Another close observer of the issue, Peter Beresford, Professor of Citizen Participation at the University of Essex and Emeritus Professor of Social Policy at Brunel University London, blamed a naïve and excessive reliance on technology — and an element of hubris about a so-called “good idea” that is actually simplistic and not fit for purpose — that he said is at the root of the Universal Credit fiasco.
“I think that there are lots of issues of ideology connected to benefit reform and Universal Credit,” Beresford told Occupy.com. “But there’s also a common theme running through efforts to improve modern public services, from National Health Service information through to welfare reform, and it’s this idea that you can simplify things through the application of modern technology.”
Beresford is concerned that Universal Credit is merely a way to save money and create less work for those assigning benefits payments – creating, in the process, an untenable situation for many claimants whose needs are not met under a blanket set of conditions.
“This idea of a one-size-fits-all benefits scheme is a chimera,” he insisted. “Everybody is different and that’s the whole point of benefits.

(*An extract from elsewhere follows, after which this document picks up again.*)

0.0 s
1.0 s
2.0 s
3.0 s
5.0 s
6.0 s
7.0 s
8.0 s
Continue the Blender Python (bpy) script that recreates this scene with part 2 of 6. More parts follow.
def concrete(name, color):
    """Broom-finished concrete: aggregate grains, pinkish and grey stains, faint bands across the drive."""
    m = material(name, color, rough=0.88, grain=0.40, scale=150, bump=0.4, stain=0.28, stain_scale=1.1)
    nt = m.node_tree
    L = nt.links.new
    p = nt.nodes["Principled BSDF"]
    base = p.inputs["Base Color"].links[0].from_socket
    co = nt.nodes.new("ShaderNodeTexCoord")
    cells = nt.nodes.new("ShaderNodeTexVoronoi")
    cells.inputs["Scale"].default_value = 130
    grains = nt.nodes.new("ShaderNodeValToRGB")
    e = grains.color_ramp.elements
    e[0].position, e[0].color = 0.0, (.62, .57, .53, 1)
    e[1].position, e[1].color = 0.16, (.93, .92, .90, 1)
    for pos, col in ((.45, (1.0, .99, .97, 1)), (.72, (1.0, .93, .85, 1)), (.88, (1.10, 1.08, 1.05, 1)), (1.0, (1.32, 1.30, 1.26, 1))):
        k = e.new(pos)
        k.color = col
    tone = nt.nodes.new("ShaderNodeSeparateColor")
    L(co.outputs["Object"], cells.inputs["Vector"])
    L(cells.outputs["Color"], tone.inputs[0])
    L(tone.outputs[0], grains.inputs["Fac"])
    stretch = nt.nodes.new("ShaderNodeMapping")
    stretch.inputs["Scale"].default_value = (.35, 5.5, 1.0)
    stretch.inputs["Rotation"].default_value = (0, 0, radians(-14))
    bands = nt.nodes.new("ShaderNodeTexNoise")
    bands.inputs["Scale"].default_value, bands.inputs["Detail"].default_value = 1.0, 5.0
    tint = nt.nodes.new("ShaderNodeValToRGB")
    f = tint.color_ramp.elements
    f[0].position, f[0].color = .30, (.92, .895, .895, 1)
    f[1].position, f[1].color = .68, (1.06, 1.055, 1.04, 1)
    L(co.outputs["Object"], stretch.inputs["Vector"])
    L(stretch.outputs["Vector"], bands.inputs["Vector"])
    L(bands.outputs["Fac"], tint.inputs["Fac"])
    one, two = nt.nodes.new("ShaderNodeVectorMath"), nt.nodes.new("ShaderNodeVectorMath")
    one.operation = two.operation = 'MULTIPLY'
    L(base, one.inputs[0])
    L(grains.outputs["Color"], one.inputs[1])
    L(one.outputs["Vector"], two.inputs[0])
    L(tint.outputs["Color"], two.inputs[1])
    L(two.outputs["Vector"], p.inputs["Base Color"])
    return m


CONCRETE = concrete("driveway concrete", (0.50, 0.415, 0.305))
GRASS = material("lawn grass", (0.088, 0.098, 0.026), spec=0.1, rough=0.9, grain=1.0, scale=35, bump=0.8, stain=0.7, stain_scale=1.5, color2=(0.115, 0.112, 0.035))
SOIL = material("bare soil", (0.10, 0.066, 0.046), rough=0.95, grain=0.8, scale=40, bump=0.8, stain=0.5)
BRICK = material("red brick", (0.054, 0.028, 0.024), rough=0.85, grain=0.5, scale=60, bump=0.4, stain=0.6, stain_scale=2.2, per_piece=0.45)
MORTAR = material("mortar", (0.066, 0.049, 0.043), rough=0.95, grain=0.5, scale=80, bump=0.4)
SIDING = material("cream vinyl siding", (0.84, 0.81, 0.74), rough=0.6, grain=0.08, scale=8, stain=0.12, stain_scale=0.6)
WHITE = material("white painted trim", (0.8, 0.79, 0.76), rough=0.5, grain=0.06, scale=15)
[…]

A good benefits system recognizes that everyone is different and has unique needs, and is damaged and has its credibility reduced by any failure to recognize that. What happens with something like Universal Credit, which has been sold on this aspiration to make things simpler, is that because we’re also concerned with economy and cost-effectiveness, it can penalize so many people.”
In agreement was Dan Finn, Emeritus Professor of Social Inclusion at Portsmouth University, who said Universal Credit amounts to a gross oversimplification of the benefits system. “It’s the kind of thing where people rhetorically think it’s a good idea, saying ‘Yes, we should make the benefits system as simple as possible, why don’t we have one single benefit?’ The problem is that benefits systems are far more complicated than that,” he told Occupy.com. “If you’re trying to organize income transfers and income support for the best part of 7 million households, in very different circumstances and with very different needs, then you inevitably end up with a complex system.”
Finn said that, ultimately, Universal Credit has created more complications, not fewer. “What Universal Credit has done is simplify some bits of the system," he explained, “but it also introduced new types of complexities into the system, as well as shifting a lot of money around so that a few people are going to be better off than under the previous system, but large numbers are going to be worse off.”